Availability of substitutes

When the price of air transportation increases to an extent that it represents too large a portion of a consumer’s income, it is likely the consumer will substitute a different transport mode to meet their needs.

Additionally with technological advancement and increased efficiencies in modes of transportation, greater threats to the airline industry present themselves. Possible substitutes are railway, ocean vessels, and motor vehicles. With price-performance tradeoffs in mind, ocean transportation is limited in its appeal, as it lacks the advantage of speed in transatlantic crossings. This leaves railways and motorized transportation. These two modes have always been substitute options for air travel.

With oil prices increasing at a regular rate and even more so jet fuel costs increasing, both airlines and road transportation seem increasingly unattractive for business or pleasure travel (Evans and Kessides, 1994).


Delta Airlines is the world’s largest passenger carrier.

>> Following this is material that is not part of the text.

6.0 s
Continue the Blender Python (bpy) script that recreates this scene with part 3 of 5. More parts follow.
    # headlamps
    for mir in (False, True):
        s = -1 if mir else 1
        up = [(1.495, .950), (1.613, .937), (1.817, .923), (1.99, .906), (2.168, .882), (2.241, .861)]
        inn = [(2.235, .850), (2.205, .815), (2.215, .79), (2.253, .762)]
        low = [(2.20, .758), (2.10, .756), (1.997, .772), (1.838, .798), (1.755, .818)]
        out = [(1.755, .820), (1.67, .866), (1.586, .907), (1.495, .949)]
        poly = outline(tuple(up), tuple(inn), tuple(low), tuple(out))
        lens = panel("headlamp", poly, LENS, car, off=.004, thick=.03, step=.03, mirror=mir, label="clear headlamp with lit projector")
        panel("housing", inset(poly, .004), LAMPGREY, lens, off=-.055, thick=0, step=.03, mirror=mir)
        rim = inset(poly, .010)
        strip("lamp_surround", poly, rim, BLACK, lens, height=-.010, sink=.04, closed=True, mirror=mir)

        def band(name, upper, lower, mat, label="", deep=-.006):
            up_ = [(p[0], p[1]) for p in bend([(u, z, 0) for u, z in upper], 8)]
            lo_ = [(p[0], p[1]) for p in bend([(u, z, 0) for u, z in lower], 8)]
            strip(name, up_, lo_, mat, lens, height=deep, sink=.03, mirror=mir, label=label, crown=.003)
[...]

For the past three decades Delta has experienced great change within the airline industry. The company has weathered deregulation, heightened fuel costs, increased competition, crippling debt lines, and the aftermath of September 11. Despite such adversity, Delta has emerged stronger and continues to plan for success in the future.

This is evident by the increase in revenue growth seen in 2007 and 2008. To stimulate this growth Delta has implemented a variety of strategies including, better services and facilities on board flights, increased aircraft capacity following the merger with Northwest, improved alliances, code-share agreements, the SkyMiles program, and finally diversification of revenue streams like cargo. Delta Airlines is on track to hold its market share, but management should also consider the threat of new entrants to the market, the availability of substitutes, and supplier power to ensure success in the future.